Robots Evolve Bodies and Brains Like Animals in MIT’s New AI Training Simulator

evolution gym ai robot mit csail

In their efforts to create smart robots, AI researchers have understandably tended to focus on the brains. But a group from MIT say AI can help us design better bodies for them too, and we should be doing both in parallel.

For a robot to solve a task, its brain and its body have to sync up perfectly to get the job done. That means that an effective AI controller that’s good at piloting one kind of body won’t necessarily work well for one that’s very different.

The standard approach is to simply design a robot body—either by hand or using AI design tools—and then train an AI to control it. But an even better solution is to carry out both processes simultaneously so that the control AI can give feedback on how changes to the body make it easier or more difficult to solve the problem.

This is known as co-design, and it’s not entirely new. But running these two optimization processes in parallel is very complicated, and it can take a long time to reach a useful solution. Because the design algorithm has to try out thousands of different configurations, the approach only works in simulation, and typically, researchers have to build a testing environment from scratch or heavily adapt existing robot training simulations.

All this takes a lot of work, which has led to most co-design environments focusing on a small number of simple tasks. And because most have been developed by separate groups, it’s not easy to compare results across them.

In an attempt to solve these problems, a team from MIT’s Computer Science and Artificial Intelligence Laboratory (CSAIL) has created a co-design simulator called Evolution Gym that allows researchers to test out their approaches on a wide range of tasks and terrains using a highly customizable robot design framework. The simulator has also been designed so that groups with fewer computing resources can still use it.

“With Evolution Gym we’re aiming to push the boundaries of algorithms for machine learning and artificial intelligence,” MIT’s Jagdeep Bhatia said in a press release. “By creating a large-scale benchmark that focuses on speed and simplicity, we not only create a common language for exchanging ideas and results within the reinforcement learning and co-design space, but also enable researchers without state-of-the-art compute resources to contribute to algorithmic development in these areas.”

For simplicity the simulator, which will be presented at the Conference on Neural Information Processing Systems this week, only works in two dimensions. The team has designed 30 unique tasks, which include things like walking, jumping over obstacles, carrying or pulling objects, and crawling under barriers, and researchers can also design their own challenges.

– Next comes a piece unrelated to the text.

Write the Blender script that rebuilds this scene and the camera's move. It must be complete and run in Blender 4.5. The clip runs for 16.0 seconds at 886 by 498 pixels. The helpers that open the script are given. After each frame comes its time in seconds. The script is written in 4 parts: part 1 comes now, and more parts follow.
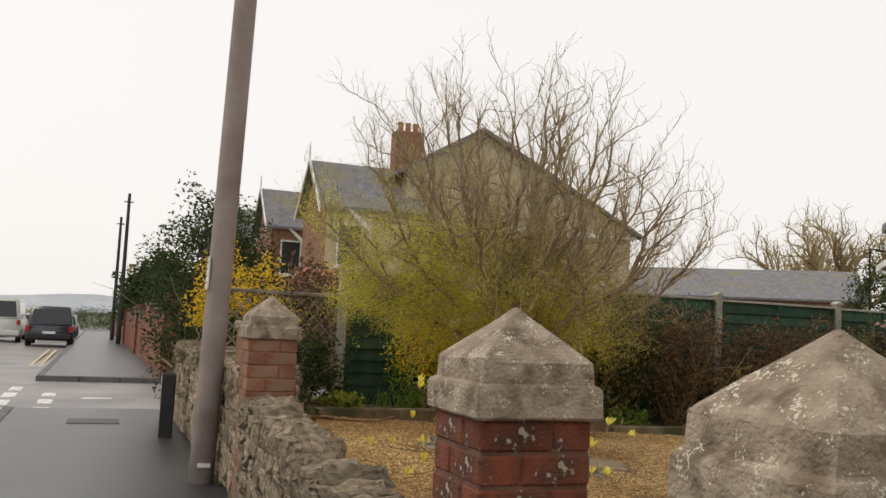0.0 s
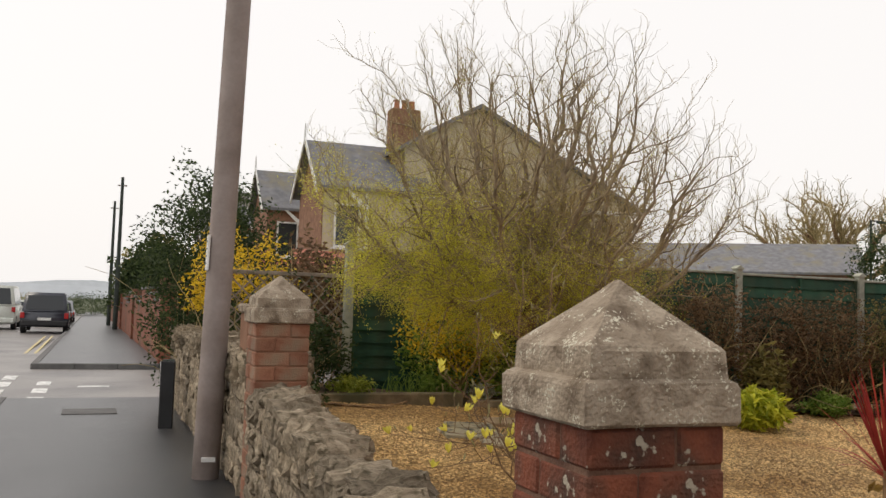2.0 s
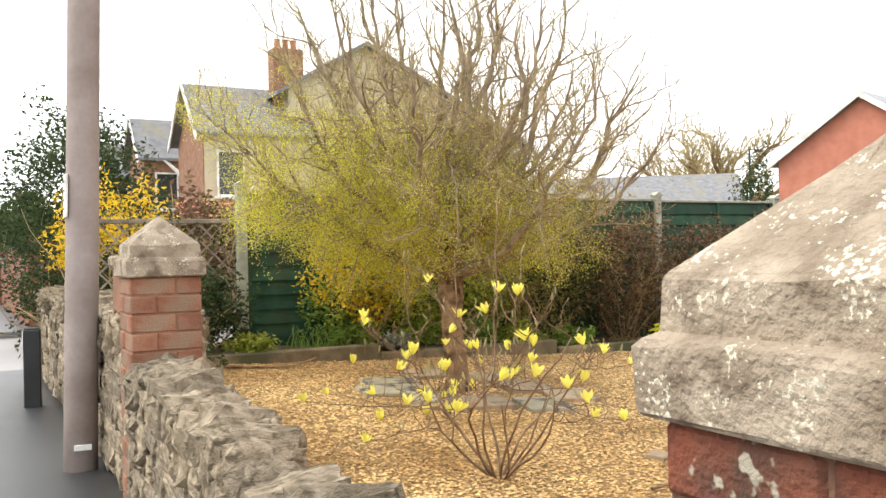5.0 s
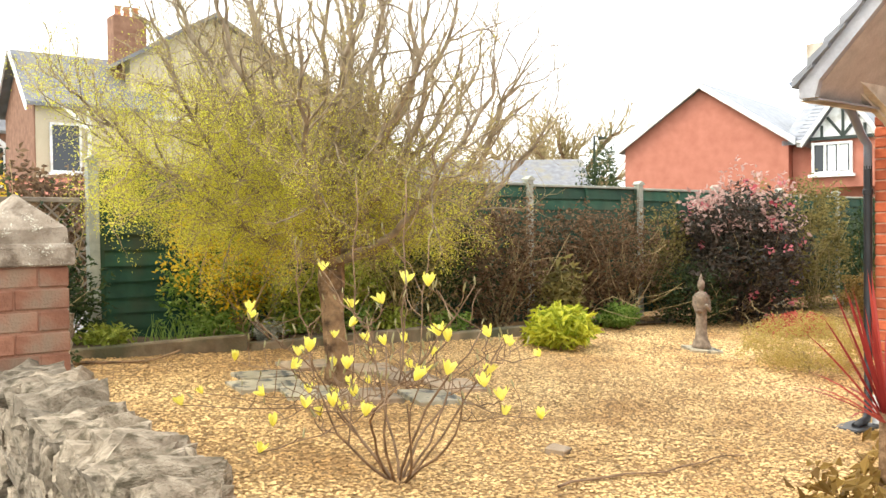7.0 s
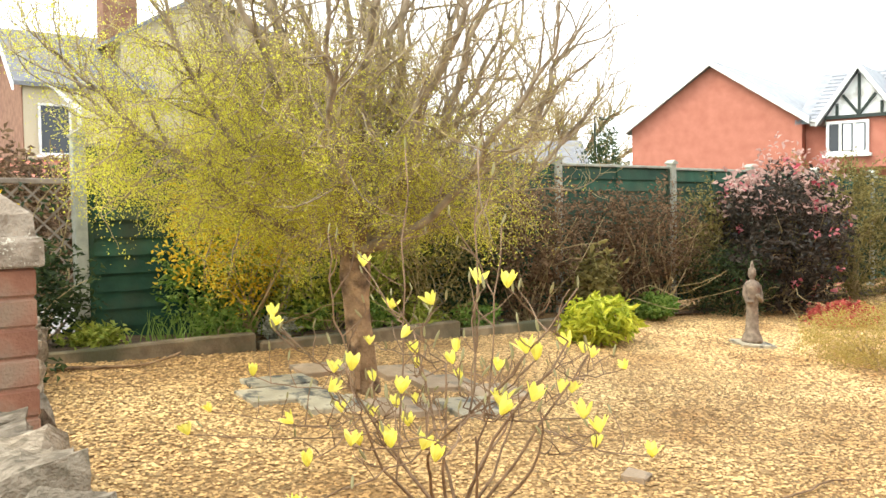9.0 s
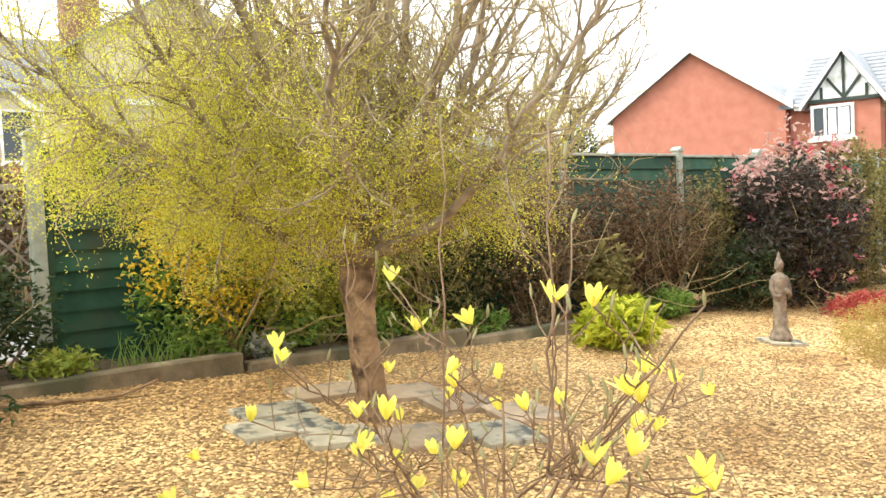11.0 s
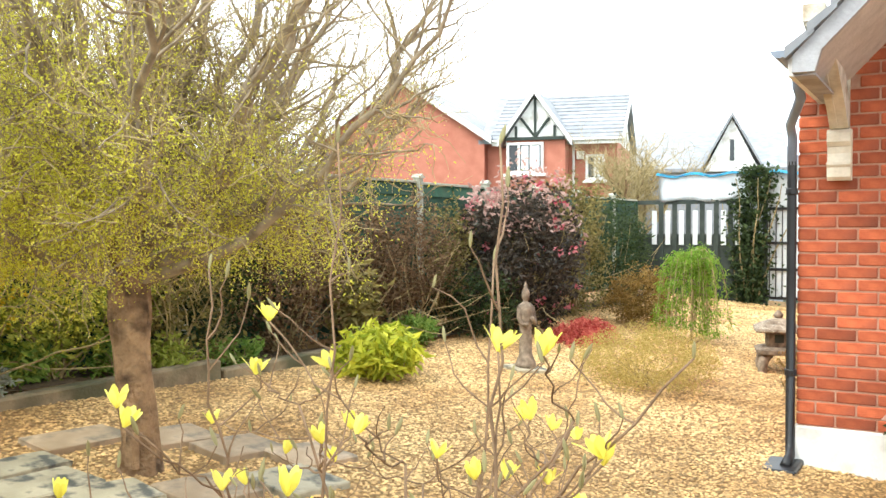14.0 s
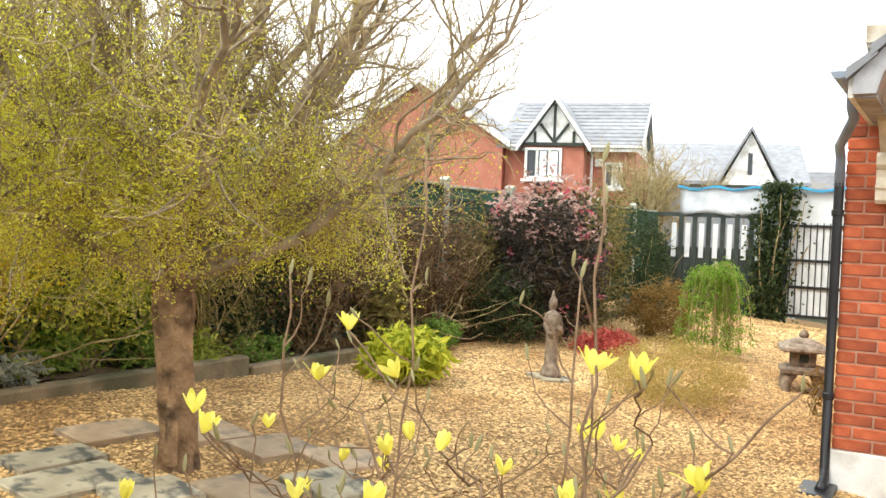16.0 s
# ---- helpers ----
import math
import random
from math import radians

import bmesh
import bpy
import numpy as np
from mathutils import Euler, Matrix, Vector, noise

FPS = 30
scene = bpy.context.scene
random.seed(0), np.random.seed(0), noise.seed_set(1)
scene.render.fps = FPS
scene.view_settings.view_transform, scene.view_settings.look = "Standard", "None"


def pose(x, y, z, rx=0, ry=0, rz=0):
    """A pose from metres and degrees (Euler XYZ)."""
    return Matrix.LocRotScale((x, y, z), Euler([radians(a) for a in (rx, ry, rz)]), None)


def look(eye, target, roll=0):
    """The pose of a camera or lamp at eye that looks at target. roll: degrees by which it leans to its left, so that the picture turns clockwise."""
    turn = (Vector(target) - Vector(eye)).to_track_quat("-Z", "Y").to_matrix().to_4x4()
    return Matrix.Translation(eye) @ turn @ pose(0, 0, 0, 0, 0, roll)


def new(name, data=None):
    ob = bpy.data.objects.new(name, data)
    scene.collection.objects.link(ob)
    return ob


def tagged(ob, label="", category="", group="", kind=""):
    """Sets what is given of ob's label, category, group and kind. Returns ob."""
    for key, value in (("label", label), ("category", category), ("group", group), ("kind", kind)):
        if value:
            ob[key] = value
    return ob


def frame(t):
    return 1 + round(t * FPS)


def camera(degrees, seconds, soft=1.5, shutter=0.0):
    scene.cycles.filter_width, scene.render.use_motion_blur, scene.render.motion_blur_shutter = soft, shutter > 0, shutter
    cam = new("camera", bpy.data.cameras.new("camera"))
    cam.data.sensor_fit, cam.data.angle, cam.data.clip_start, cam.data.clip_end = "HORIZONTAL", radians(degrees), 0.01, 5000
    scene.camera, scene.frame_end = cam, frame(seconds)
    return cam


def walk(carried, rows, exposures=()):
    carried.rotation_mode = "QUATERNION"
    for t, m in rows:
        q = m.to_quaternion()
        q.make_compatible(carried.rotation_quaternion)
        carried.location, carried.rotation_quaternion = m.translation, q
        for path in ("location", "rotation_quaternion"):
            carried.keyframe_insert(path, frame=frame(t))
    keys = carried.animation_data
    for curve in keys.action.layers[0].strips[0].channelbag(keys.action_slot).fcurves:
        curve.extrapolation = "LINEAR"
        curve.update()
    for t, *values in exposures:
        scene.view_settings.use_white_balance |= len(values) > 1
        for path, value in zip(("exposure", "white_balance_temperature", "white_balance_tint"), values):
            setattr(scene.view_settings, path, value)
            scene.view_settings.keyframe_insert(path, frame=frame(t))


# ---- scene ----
cam = camera(53.0, 16.0, soft=1.5)
PATH = [
    (0, (0.667, 0.706, 1.25), (1.382, 2.566, 1.423), 2.8),
    (0.5, (0.639, 0.767, 1.243), (1.317, 2.641, 1.418), 3.0),
    (1, (0.68, 0.878, 1.26), (1.339, 2.759, 1.426), 2.3),
    (1.5, (0.709, 1.02, 1.254), (1.385, 2.896, 1.406), 1.8),
    (2, (0.695, 1.205, 1.244), (1.422, 3.063, 1.372), 1.8),
    (2.5, (0.717, 1.359, 1.238), (1.484, 3.204, 1.328), 1.4),
    (3, (0.754, 1.465, 1.246), (1.549, 3.299, 1.3), 0.9),
    (5.3, (0.9, 2.236, 1.207), (1.905, 3.966, 1.203), -1.2),
    (5.5, (0.903, 2.309, 1.211), (1.954, 4.011, 1.204), -1.0),
    (6, (0.847, 2.421, 1.235), (2.016, 4.044, 1.213), -0.6),
    (6.5, (0.829, 2.488, 1.227), (2.059, 4.065, 1.199), -0.6),
    (7, (0.87, 2.573, 1.233), (2.11, 4.142, 1.192), -0.7),
    (7.5, (0.949, 2.77, 1.232), (2.188, 4.339, 1.185), -0.7),
    (8, (0.998, 3.043, 1.254), (2.255, 4.597, 1.19), -0.6),
    (8.5, (1.081, 3.24, 1.253), (2.332, 4.799, 1.179), -0.7),
    (9, (1.164, 3.419, 1.246), (2.414, 4.978, 1.166), -0.9),
    (11.3, (1.461, 4.195, 1.255), (2.766, 5.707, 1.17), -3.1),
    (11.5, (1.464, 4.242, 1.253), (2.789, 5.738, 1.175), -3.1),
    (12, (1.441, 4.393, 1.259), (2.848, 5.812, 1.186), -2.7),
    (12.5, (1.385, 4.535, 1.282), (2.879, 5.862, 1.204), -2.3),
    (13, (1.399, 4.628, 1.281), (2.95, 5.888, 1.208), -1.9),
    (13.5, (1.413, 4.674, 1.276), (3.036, 5.842, 1.218), -0.8),
    (14, (1.356, 4.782, 1.291), (3.092, 5.774, 1.231), -0.2),
    (14.5, (1.319, 4.884, 1.305), (3.115, 5.762, 1.244), 0.9),
    (15, (1.319, 4.936, 1.316), (3.118, 5.808, 1.254), 1.7),
    (15.5, (1.324, 4.961, 1.312), (3.091, 5.898, 1.254), 1.9),
    (16, (1.302, 4.97, 1.317), (3.029, 5.977, 1.258), 2.3),
]
EXPOSURES = [(0.0, -0.70, 7000, 12), (1.0, -0.72, 7000, 12), (1.5, -0.86, 7000, 12), (2.2, -0.50, 6950, 12), (3.0, -0.08, 6850, 11), (5.3, 0.68, 6600, 8), (7.0, 0.86, 6550, 7), (9.0, 0.93, 6450, 5), (12.0, 1.0, 6380, 4), (14.0, 1.0, 6150, 3), (15.2, 0.92, 6300, 5), (16.0, 0.68, 6450, 6)]
walk(cam, [(t, look(eye, target, roll)) for t, eye, target, roll in PATH], EXPOSURES)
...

The environment allows design algorithms to build robots by linking together squares that can be soft, rigid, or actuators—essentially muscles that enable the rest of the robot to move. An AI system then learns how to pilot this body and gives the design algorithm feedback on how good it was at different tasks.

By repeating this process many times the two algorithms can reach the best possible combination of body layout and control system to solve the challenge.

To set some benchmarks for their simulator, the researchers tried out three different design algorithms working in conjunction with a deep reinforcement learning algorithm that learned to control the robots through many rounds of trial and error.

The co-designed bots performed well on the simpler tasks, like walking or carrying things, but struggled with tougher challenges, like catching and lifting, suggesting there’s plenty of scope for advances in co-design algorithms. Nonetheless, the AI-designed bots outperformed ones design by humans on almost every task.

Intriguingly, many of the co-design bots took on similar shapes to real animals.  One evolved to resemble a galloping horse, while another, set the task of climbing up a chimney, evolved arms and legs and clambered up somewhat like a monkey.

The simulator has been open-sourced and is free to use, and the team’s hope is that other researchers will now come and try out their co-design algorithms on the platform, which will make it easier to compare results.

“Evolution Gym is part of a growing awareness in the AI community that the body and brain are equal partners in supporting intelligent behavior,” the University of Vermont’s Josh Bongard said in the press release. “There is so much to do in figuring out what forms this partnership can take. Gym is likely to be an important tool in working through these kinds of questions.”